European companies that continue to use US internet services without further verification or modification are exposed to an increased risk of fines. This is particularly true in Germany, as data protection authorities in the Federal Republic have now announced that they are launching their own investigations.
Anyone who previously thought they could sit out the end of the Privacy Shield should take note of this news: German data protection authorities have announced that they will take action themselves. Companies must therefore be prepared to receive a list of questions. In it, they should explain which US services they use and, above all, on what data protection basis they do so. If the answers are not satisfactory, the authorities have various sanction options - from formal orders to fines.
Previously, these offices had only reacted if they received a corresponding complaint. However, the legal situation is clear in this case, Hamburg data protection officer Johannes Caspar told Handelsblatt.
Background: July marks the first anniversary of the end of the "Privacy Shield" between the European Union and the USA. The European Court of Justice (ECJ) declared it invalid. This means that for almost a year now, there has been no generally applicable basis for EU companies to use US internet services to store and process personal data. This affects services of all kinds - from cloud storage to video conferencing services. The situation is similar in Switzerland (more on this below).
Affected companies should consider how to react to this situation now at the latest. The data protection officer of the state of Baden-Württemberg has published recommendations on this (PDF).
The best and safest option is therefore to look for alternatives in countries that are considered safe under data protection law. These could be EU offerings or those from Switzerland, for example. If you don't find what you're looking for, you should at least document your research well. If the worst comes to the worst, this can prove that the problem has been taken seriously.
Some US services also offer the option of storing and processing data only on European servers. However, some observers believe that this is not enough, as the provider would still have to hand over information to US authorities if the worst came to the worst. The situation is currently different when American services enter into a joint venture with a European partner.
Standard data protection clauses are sometimes recommended as another way out. Unlike the Privacy Shield, these have not become fundamentally invalid. However, they are only an effective measure if care is taken to ensure that the data is actually secure. In case of doubt, this requires additional protection, such as encryption, to which the US service provider has no access. However, if data is to be processed, this will not be possible. In this case, companies generally have to do their own research and document the extent to which the provider's data protection is adequate.
The EU Commission is currently working on new clauses.
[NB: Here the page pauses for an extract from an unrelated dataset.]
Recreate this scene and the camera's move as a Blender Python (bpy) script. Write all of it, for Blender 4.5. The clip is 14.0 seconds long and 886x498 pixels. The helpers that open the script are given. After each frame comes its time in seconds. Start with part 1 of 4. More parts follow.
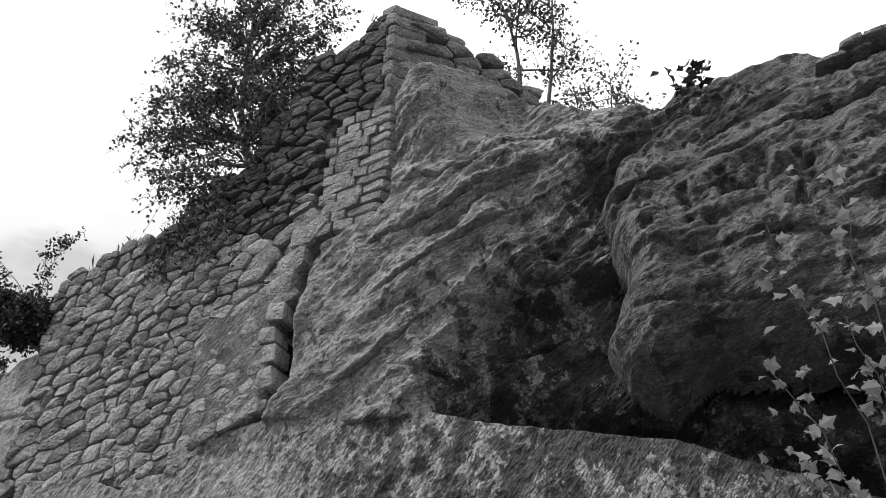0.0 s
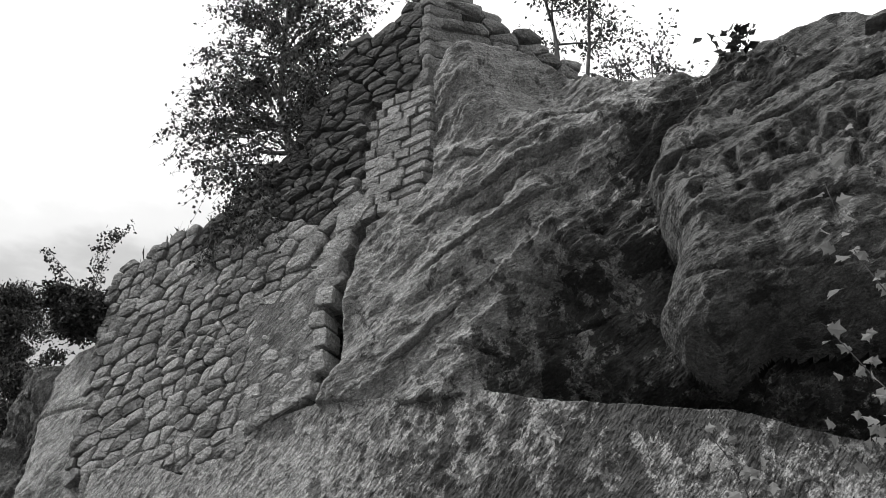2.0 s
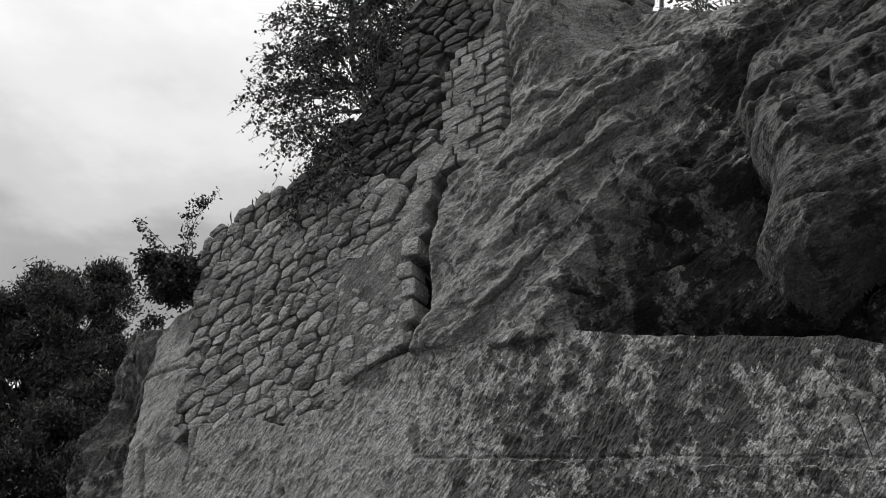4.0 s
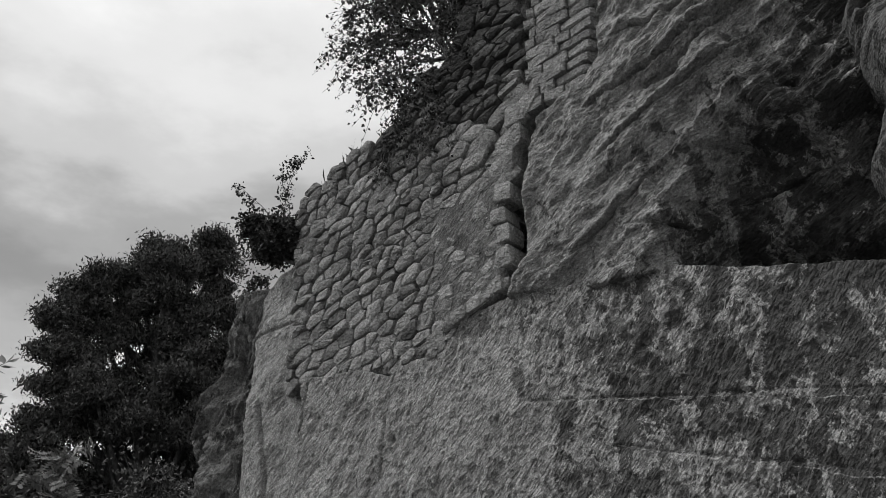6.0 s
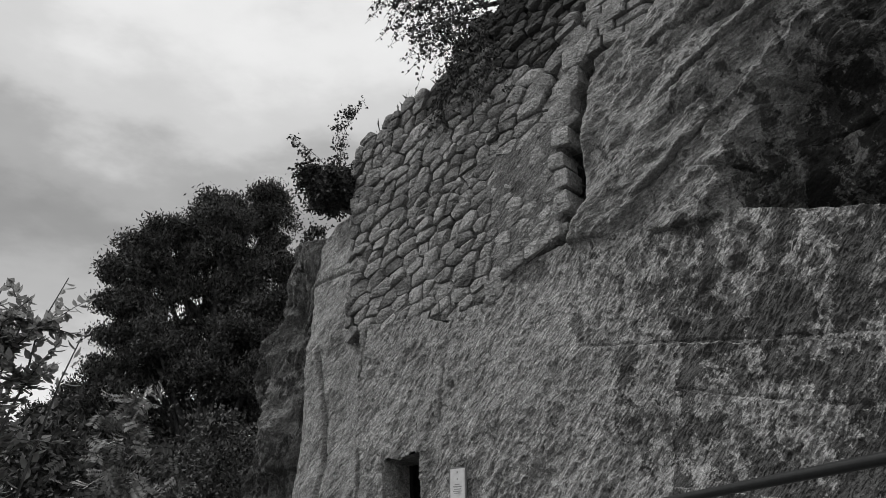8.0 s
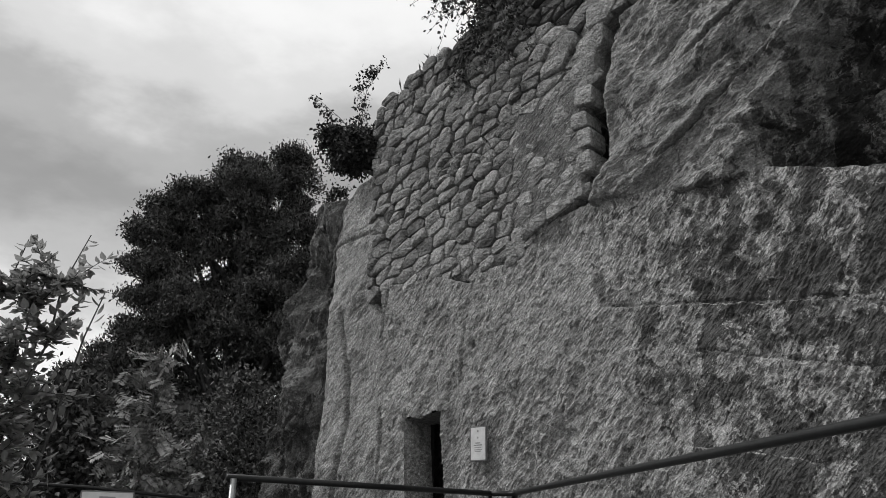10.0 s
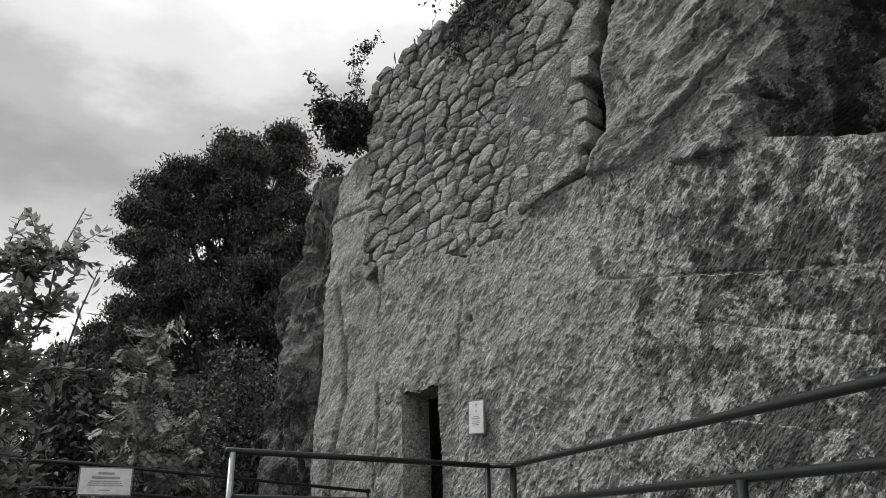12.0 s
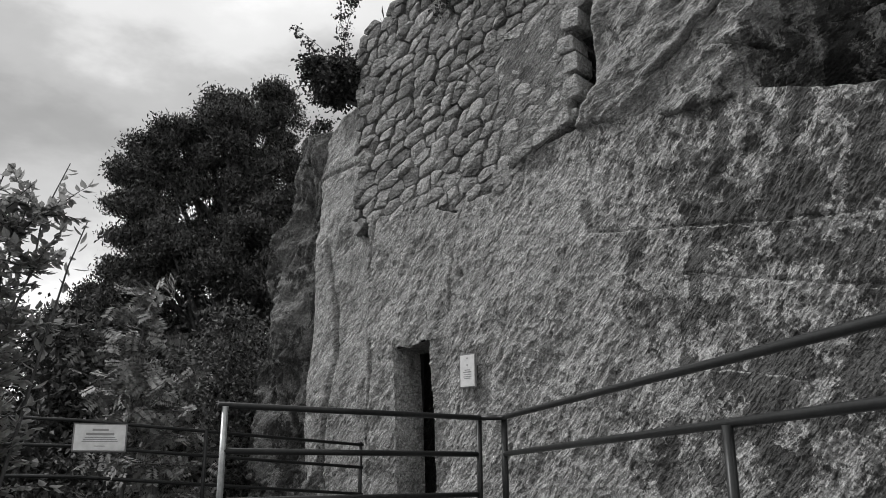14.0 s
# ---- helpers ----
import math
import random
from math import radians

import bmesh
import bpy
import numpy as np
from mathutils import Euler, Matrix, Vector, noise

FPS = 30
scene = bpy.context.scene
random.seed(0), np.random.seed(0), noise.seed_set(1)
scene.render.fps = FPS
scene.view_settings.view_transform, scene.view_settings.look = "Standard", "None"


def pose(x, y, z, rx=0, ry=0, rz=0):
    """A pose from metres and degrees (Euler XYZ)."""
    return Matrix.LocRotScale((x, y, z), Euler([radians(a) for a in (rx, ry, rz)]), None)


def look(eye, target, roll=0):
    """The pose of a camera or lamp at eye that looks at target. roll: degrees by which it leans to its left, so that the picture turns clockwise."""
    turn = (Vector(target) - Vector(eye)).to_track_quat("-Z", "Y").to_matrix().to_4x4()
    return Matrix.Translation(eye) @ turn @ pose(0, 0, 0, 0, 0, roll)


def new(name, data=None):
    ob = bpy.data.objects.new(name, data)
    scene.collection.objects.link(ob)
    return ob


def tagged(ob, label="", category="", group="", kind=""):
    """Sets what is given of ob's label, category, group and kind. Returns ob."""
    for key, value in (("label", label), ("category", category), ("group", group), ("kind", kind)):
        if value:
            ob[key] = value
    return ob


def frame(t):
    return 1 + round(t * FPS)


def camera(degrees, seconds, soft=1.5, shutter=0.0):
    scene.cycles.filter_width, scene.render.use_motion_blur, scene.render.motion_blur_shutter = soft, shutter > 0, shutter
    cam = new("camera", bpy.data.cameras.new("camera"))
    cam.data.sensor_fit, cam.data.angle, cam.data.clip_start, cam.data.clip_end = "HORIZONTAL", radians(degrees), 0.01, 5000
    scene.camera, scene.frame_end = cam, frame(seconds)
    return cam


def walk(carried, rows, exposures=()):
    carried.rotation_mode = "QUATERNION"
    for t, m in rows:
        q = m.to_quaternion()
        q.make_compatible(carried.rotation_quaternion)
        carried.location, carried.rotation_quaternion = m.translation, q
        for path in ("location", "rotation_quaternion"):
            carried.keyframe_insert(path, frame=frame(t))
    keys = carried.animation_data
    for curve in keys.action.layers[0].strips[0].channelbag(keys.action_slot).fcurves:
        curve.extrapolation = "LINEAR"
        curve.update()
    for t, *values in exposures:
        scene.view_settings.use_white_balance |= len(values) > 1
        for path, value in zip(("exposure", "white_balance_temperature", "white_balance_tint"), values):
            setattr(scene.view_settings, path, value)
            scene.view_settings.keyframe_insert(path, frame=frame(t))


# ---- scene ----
cam = camera(57.0, 14.0, soft=0.6)
PATH = [
    (0, (5.805, -6.651, 0.943), (5.232, -5.072, 2.029), 0.2),
    (0.5, (5.793, -6.655, 0.936), (5.219, -5.072, 2.015), 0.1),
    (1, (5.797, -6.633, 0.933), (5.202, -5.056, 2.009), 0.2),
    (1.5, (5.767, -6.663, 0.942), (5.142, -5.088, 2.005), -0.3),
    (2, (5.723, -6.659, 0.919), (5.055, -5.093, 1.968), -0.3),
    (4.3, (5.532, -6.68, 0.756), (4.653, -5.155, 1.705), -0.6),
    (4.5, (5.543, -6.651, 0.765), (4.633, -5.134, 1.697), -0.6),
    (5, (5.532, -6.637, 0.771), (4.557, -5.141, 1.672), -1.0),
    (5.5, (5.52, -6.63, 0.773), (4.497, -5.155, 1.654), -1.1),
    (6, (5.516, -6.625, 0.771), (4.451, -5.168, 1.632), -1.0),
    (6.5, (5.507, -6.613, 0.772), (4.404, -5.17, 1.61), -1.2),
    (7, (5.504, -6.611, 0.767), (4.363, -5.181, 1.574), -1.1),
    (7.5, (5.492, -6.604, 0.765), (4.318, -5.184, 1.543), -0.6),
    (8, (5.417, -6.644, 0.69), (4.23, -5.227, 1.452), 0.1),
    (8.5, (5.446, -6.603, 0.687), (4.234, -5.192, 1.423), 0.3),
    (11, (5.389, -6.595, 0.64), (4.129, -5.188, 1.298), 0.8),
    (11.5, (5.38, -6.588, 0.629), (4.126, -5.172, 1.277), 0.4),
    (12, (5.376, -6.572, 0.616), (4.122, -5.149, 1.249), 0.3),
    (12.5, (5.368, -6.575, 0.606), (4.109, -5.146, 1.218), 0.2),
    (13, (5.364, -6.568, 0.596), (4.104, -5.13, 1.182), -0.1),
    (13.5, (5.365, -6.559, 0.58), (4.106, -5.111, 1.143), -0.3),
    (14, (5.377, -6.546, 0.585), (4.118, -5.087, 1.121), -0.4),
]
EXPOSURES = [(0, 0.55), (2, 0.5), (4.5, -0.08), (8.5, -0.05), (11, 0.24), (14, 0.36)]
walk(cam, [(t, look(e, g, r)) for t, e, g, r in PATH], EXPOSURES)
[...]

Data protectionists have welcomed the drafts on the one hand, but have also criticized them for not being far-reaching enough.
Ultimately, it is not surprising that a new solution has been a long time coming. After all, the Privacy Shield was already the second attempt at a data protection agreement: its predecessor "Safe Harbor" also failed before the ECJ. The reason is easy to understand in both cases: The USA has different ideas and priorities when it comes to data protection and privacy than many European nations.
Observers of the issue therefore see it as imperative that the USA fundamentally changes how personal data of EU citizens is handled in their country. Under the previous US president, this seemed more than unlikely. The new government, however, has signaled its willingness to negotiate. The US Secretary of Commerce, Gina Raimondo, is particularly concerned about the reputation and business of American internet services. After all, "more intensive negotiations" have therefore been announced. But nothing more.
In Switzerland, the situation is somewhat different, but not much clearer. In a statement, the Federal Data Protection and Information Commissioner (FDPIC) found that the Swiss version of the Privacy Shield does not meet the necessary data protection standards either. Although this agreement is therefore not invalid, it is no longer a reliable basis. The official website therefore recommends contacting the FDPIC or seeking legal advice if in doubt.
It doesn't exactly seem fair that companies now have to pay for what is actually the responsibility of politicians. Hamburg data protection officer Johannes Caspar agrees in an interview with Golem.de. According to him, "it should not be the case that responsible bodies in one place end up being fined heavily because they transfer their data to the USA, while no one elsewhere remedies this abuse."